I noted an article in the March 16 Vancouver Province recognizing a former star Prince George Polar Basketball player - Ron Thorsen. He lead the Polars to unsurpassed heights in the late 1960s. He then lead the UBC Thunderbird basketball team to two national championships in the early 1970s. The articles brought fond memories of watching and cheering for a local hero. I hope the PG Citizen was able to carry the stories too. Putting PG on the map in a new way.
Brian LaPointe
Williams Lake
(Editor's Note: Thanks for the heads up, Brian. An edited version of the Province story is reprinted below, along with a story and photo from the Citizen's archives on Thorsen's accomplishments. Thorsen is a member of the PGSS Athletics Wall of Fame.)
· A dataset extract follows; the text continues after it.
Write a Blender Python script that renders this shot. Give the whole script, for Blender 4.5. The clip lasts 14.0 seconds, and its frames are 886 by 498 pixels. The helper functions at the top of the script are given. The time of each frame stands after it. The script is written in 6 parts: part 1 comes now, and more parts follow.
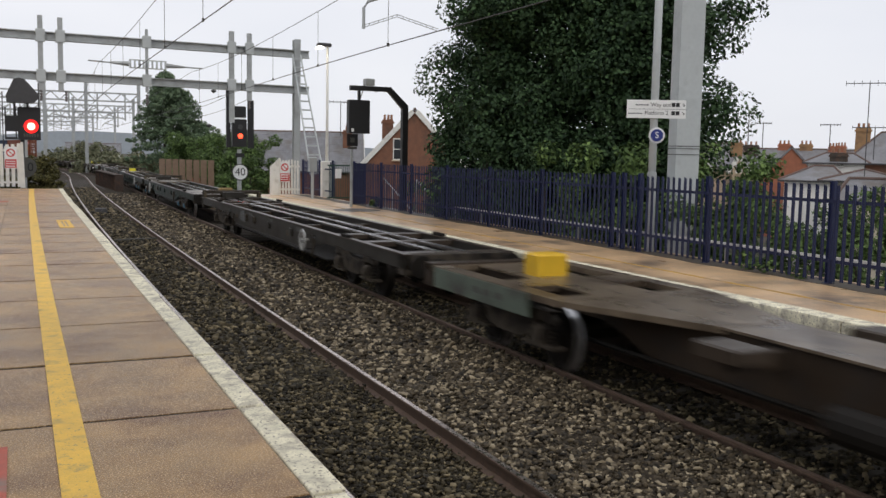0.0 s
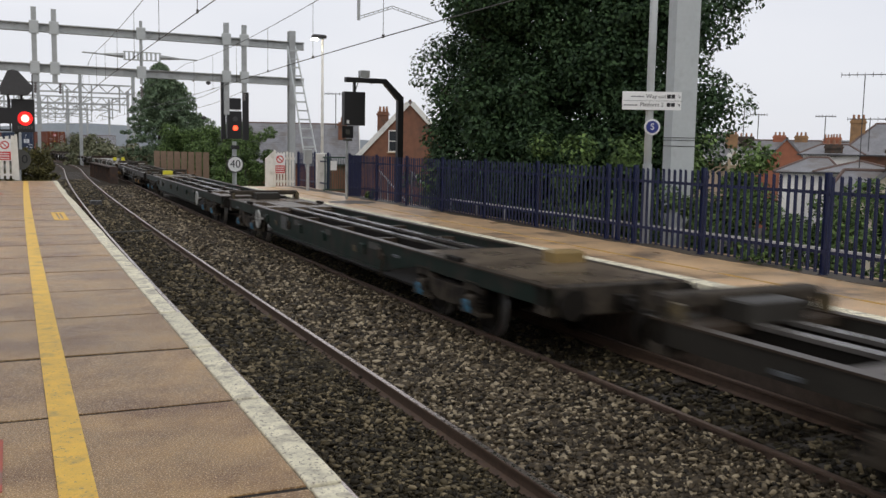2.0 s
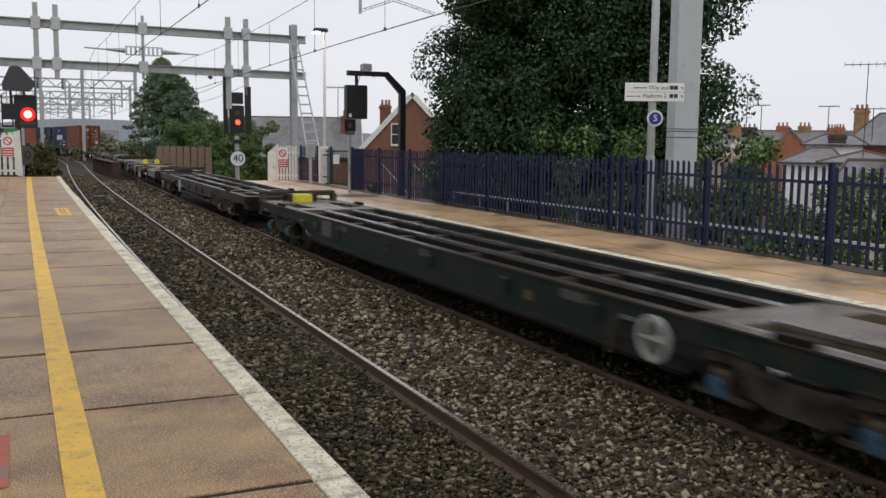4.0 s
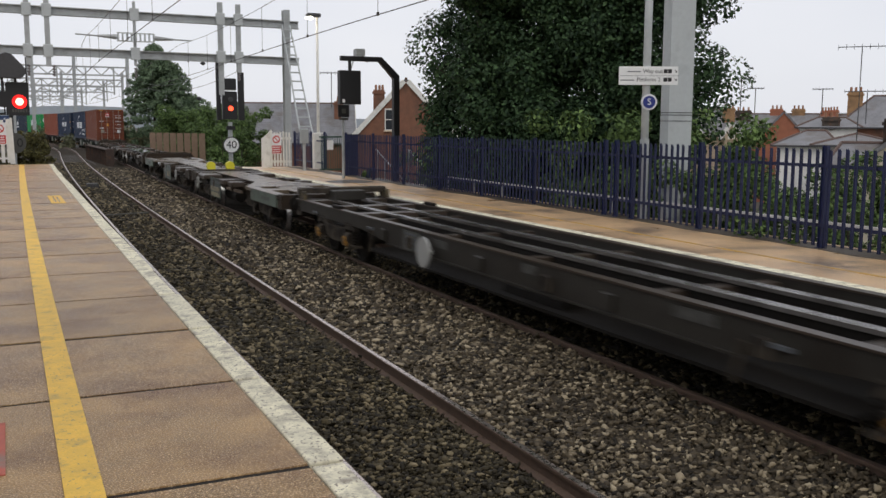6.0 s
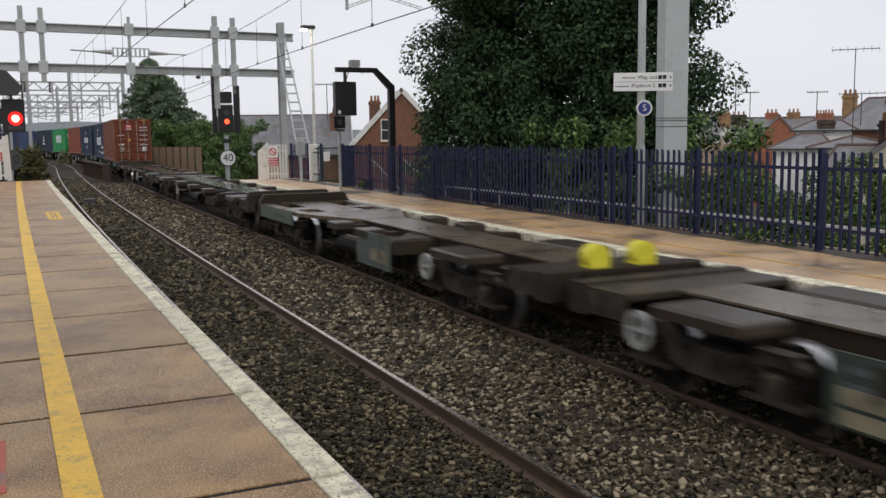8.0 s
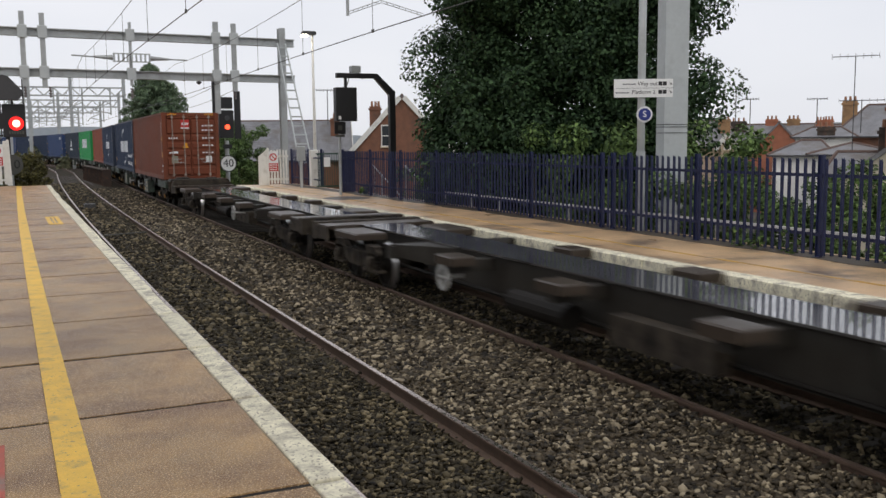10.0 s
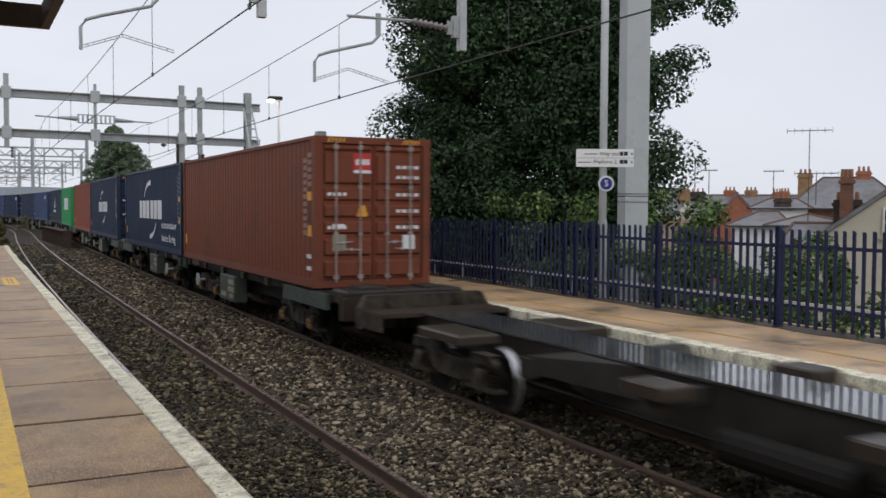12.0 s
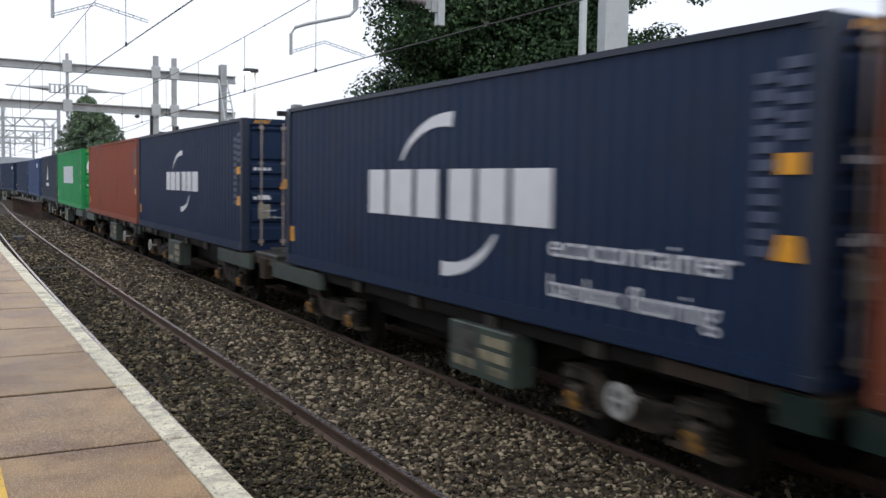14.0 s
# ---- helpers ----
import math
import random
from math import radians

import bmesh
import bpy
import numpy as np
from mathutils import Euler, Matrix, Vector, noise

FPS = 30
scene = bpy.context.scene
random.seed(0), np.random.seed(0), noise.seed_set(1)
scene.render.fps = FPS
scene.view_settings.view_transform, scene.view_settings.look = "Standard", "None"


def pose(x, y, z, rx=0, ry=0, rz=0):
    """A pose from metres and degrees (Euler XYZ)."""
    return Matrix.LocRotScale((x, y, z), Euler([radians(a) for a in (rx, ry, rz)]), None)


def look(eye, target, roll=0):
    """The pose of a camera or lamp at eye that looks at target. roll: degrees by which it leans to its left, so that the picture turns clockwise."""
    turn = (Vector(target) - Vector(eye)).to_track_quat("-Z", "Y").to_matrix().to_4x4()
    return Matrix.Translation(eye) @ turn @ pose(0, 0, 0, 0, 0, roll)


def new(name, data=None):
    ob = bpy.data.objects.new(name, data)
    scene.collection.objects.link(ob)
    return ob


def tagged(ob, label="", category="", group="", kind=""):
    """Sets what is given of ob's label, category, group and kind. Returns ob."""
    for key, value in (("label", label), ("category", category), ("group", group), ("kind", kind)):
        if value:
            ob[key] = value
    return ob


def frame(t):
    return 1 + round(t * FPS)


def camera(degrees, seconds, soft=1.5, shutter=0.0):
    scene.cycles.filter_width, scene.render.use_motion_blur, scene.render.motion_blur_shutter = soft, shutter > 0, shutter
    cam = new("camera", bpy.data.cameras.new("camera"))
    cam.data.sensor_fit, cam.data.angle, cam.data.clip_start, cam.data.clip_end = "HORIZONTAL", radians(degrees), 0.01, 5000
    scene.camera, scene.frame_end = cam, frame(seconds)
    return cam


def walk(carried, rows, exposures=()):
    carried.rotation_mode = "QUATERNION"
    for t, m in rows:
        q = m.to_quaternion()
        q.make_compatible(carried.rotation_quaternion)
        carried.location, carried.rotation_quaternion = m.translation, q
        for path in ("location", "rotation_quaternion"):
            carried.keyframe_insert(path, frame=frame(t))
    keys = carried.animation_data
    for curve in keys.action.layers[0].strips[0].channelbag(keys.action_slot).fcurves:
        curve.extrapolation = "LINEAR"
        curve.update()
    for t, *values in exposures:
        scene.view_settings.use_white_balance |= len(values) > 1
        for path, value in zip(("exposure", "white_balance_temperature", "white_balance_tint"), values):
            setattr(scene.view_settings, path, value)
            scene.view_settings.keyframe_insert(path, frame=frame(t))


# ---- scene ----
# ---------------------------------------------------------------- camera
cam = camera(50.95, 14.0, soft=1.5, shutter=0.5)
EYE = 1.76
PATH = [  # seconds, yaw, pitch, roll of a phone held on the platform
    (0.0, -24.57, -5.73, -1.08),
    (0.5, -24.80, -5.83, -0.92),
    (1.0, -24.81, -5.92, -0.92),
    (1.5, -24.68, -6.17, -0.97),
    (2.0, -24.85, -6.22, -1.03),
    (2.5, -24.86, -6.15, -0.96),
    (5.0, -24.88, -7.23, -0.32),
    (5.5, -25.05, -7.47, -0.22),
    (6.0, -25.06, -7.56, -0.29),
    (6.5, -24.96, -7.54, -0.33),
    (7.0, -24.99, -6.83, 0.11),
    (7.5, -25.38, -6.75, 0.17),
    (8.0, -25.30, -6.99, 0.70),
    (10.5, -25.33, -6.31, 0.51),
    (11.0, -25.50, -4.90, 0.55),
    (11.5, -25.93, -3.57, 0.27),
    (12.0, -27.48, -2.60, -0.26),
    (12.5, -28.53, -2.92, -0.44),
    (13.0, -28.99, -3.38, -0.66),
    (13.5, -29.09, -3.78, -0.85),
    (14.0, -28.94, -4.08, -0.96),
]
EXPOSURES = [(0.0, 0.12, 7130, 10), (2.0, 0.07, 7130, 10), (8.0, 0.06, 7130, 10), (11.0, 0.10, 7130, 10), (11.5, 0.02, 7000, 10), (12.5, 0.02, 6780, 10), (13.0, 0.28, 6720, 10), (13.5, 0.47, 6720, 10), (14.0, 0.45, 6680, 10)]
walk(cam, [(t, pose(0, 0, EYE, 90 + p, r, y)) for t, y, p, r in PATH], EXPOSURES)

# ---------------------------------------------------------------- light: a grey overcast evening
world = bpy.data.worlds.new("world")
scene.world = world
world.use_nodes = True
wn, wl = world.node_tree.nodes, world.node_tree.links
wn.clear()
w_out, w_bg = wn.new("ShaderNodeOutputWorld"), wn.new("ShaderNodeBackground")
w_sky, w_mix, w_noise, w_ramp, w_map, w_co = (wn.new("ShaderNodeTexSky"), wn.new("ShaderNodeMix"), wn.new("ShaderNodeTexNoise"),
                                              wn.new("ShaderNodeValToRGB"), wn.new("ShaderNodeMapping"), wn.new("ShaderNodeTexCoord"))
w_sky.sky_type, w_sky.sun_disc = "NISHITA", False
w_sky.sun_elevation, w_sky.sun_rotation = radians(35), radians(200)
w_sky_dim = wn.new("ShaderNodeVectorMath")
w_sky_dim.operation = "SCALE"
w_sky_dim.inputs["Scale"].default_value = 0.1
wl.new(w_sky.outputs["Color"], w_sky_dim.inputs[0])
w_map.inputs["Scale"].default_value = (1.0, 1.0, 3.0)
wl.new(w_co.outputs["Generated"], w_map.inputs["Vector"])
wl.new(w_map.outputs["Vector"], w_noise.inputs["Vector"])
w_noise.inputs["Scale"].default_value, w_noise.inputs["Detail"].default_value = 1.6, 4
w_ramp.color_ramp.elements[0].position, w_ramp.color_ramp.elements[0].color = 0.3, (0.675, 0.735, 0.875, 1)
w_ramp.color_ramp.elements[1].position, w_ramp.color_ramp.elements[1].color = 0.7, (0.79, 0.838, 0.965, 1)
wl.new(w_noise.outputs["Fac"], w_ramp.inputs["Fac"])
w_mix.data_type = "RGBA"
w_mix.inputs[0].default_value = 0.93
wl.new(w_sky_dim.outputs["Vector"], w_mix.inputs[6])
wl.new(w_ramp.outputs["Color"], w_mix.inputs[7])
wl.new(w_mix.outputs[2], w_bg.inputs["Color"])
w_bg.inputs["Strength"].default_value = 1.0
wl.new(w_bg.outputs["Background"], w_out.inputs["Surface"])

sun = new("sun", bpy.data.lights.new("sun", "SUN"))
sun.data.energy, sun.data.angle, sun.data.color = 0.5, radians(30), (1.0, 0.97, 0.93)
sun.matrix_world = look((-20, -60, 60), (0, 0, 0))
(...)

Local basketball legend honoured in CIS final
Mike BEAMISH, Vancouver Province
His skill lay in the fact that he was not just a scorer but a playmaker. Ron Thorsen could survey a court with 180-degree peripheral vision, spot an unguarded teammate and whip a pass that turned him into a sudden scoring threat.
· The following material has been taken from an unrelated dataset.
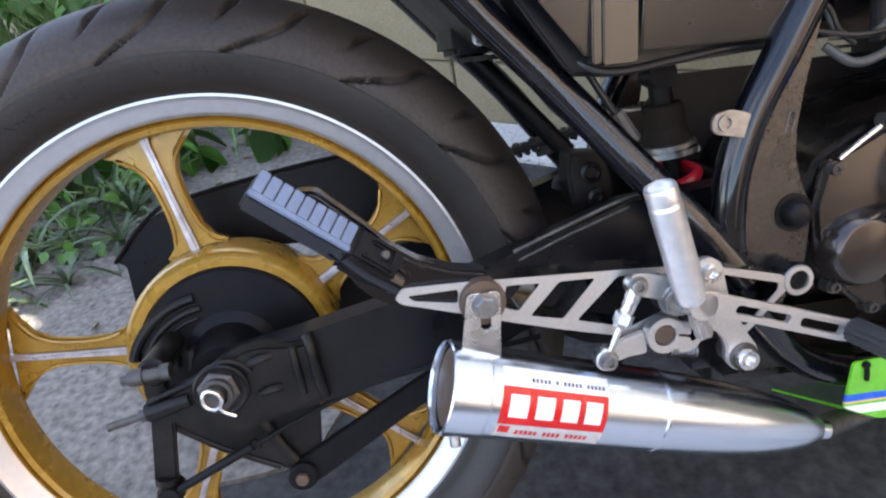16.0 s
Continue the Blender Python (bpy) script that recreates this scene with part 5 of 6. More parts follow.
def engine():
    case = rounded([(0.492, 0.362), (0.486, 0.425), (0.500, 0.462), (0.535, 0.480), (0.556, 0.487), (0.62, 0.505), (0.72, 0.515), (0.81, 0.49), (0.865, 0.43), (0.87, 0.34), (0.81, 0.295), (0.71, 0.300), (0.56, 0.322)], 0.012)
    crank = part("crankcase", prism(B(), case, -0.138, 0.138, bevel=0.004), engine_black, motorcycle, "black painted crankcase, oily and scuffed")
    cover = B()
    prism(cover, rounded([(0.4985, 0.3690), (0.4915, 0.4240), (0.5015, 0.4580), (0.5530, 0.4830), (0.5720, 0.4830), (0.5880, 0.470), (0.5880, 0.355), (0.5700, 0.330), (0.5450, 0.3270)], 0.008), -0.1500, -0.1385, bevel=0.004)
    prism(cover, rounded([(0.5550, 0.330), (0.5750, 0.4000), (0.5700, 0.470), (0.60, 0.500), (0.66, 0.513), (0.73, 0.508), (0.79, 0.470), (0.80, 0.37), (0.74, 0.312), (0.64, 0.305)], 0.02), -0.1560, -0.1385, bevel=0.005)
    for f in cover.faces:
        f.material_index = 1 if all(-0.1505 < v.co.y < -0.1490 and v.co.x < 0.589 for v in f.verts) else 0
    lid = part("side_cover", cover, (engine_black, dark_alloy), crank, "black engine side cover with worn edges")
    edge = tube(B(), [(0.5105, -0.1500, 0.4600), (0.525, -0.1502, 0.4700), (0.5440, -0.1500, 0.4820)], 0.0022, 8)
    part("worn_edge", edge, bright_alloy, lid)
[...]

Deception and legerdemain made him the spiritual forebear of Steve Nash. Thorsen remains the only UBC player to have been drafted by the NBA (1973), a year after the California-born point guard from Prince George led the T-Birds to their second Canadian university men's basketball title in three years.
Those 1970 and 1972 teams, the last in a line of national basketball champions from the Point Grey campus, were recognized during halftime of the recent game between UBC and the No. 1-ranked Ryerson Rams on opening day of the CIS Final 8.
Sadly, Thorsen and Peter Mullins, the Australian-born UBC coaching legend are both deceased, making the celebration a bittersweet one.
"I feel so fortunate that I got the close-up exposure to Ron that I did," says John Mills, a player with the '70 and '72 teams and current co-chair of the board of directors of Basketball Canada. "If great players are measured by making people around them better, that certainly was the case with Ron. If you got open, he got you the ball. He was like Steve Nash that way. He was just as happy to have an assist as a basket. Maybe happier."
Thorsen had a 43-point performance in the semifinals and Mills scored 27 in an 87-80 win over Atlantic champion Acadia in the championship game of the 1972 tournament, played at UBC's War Memorial Gym under a four-team format.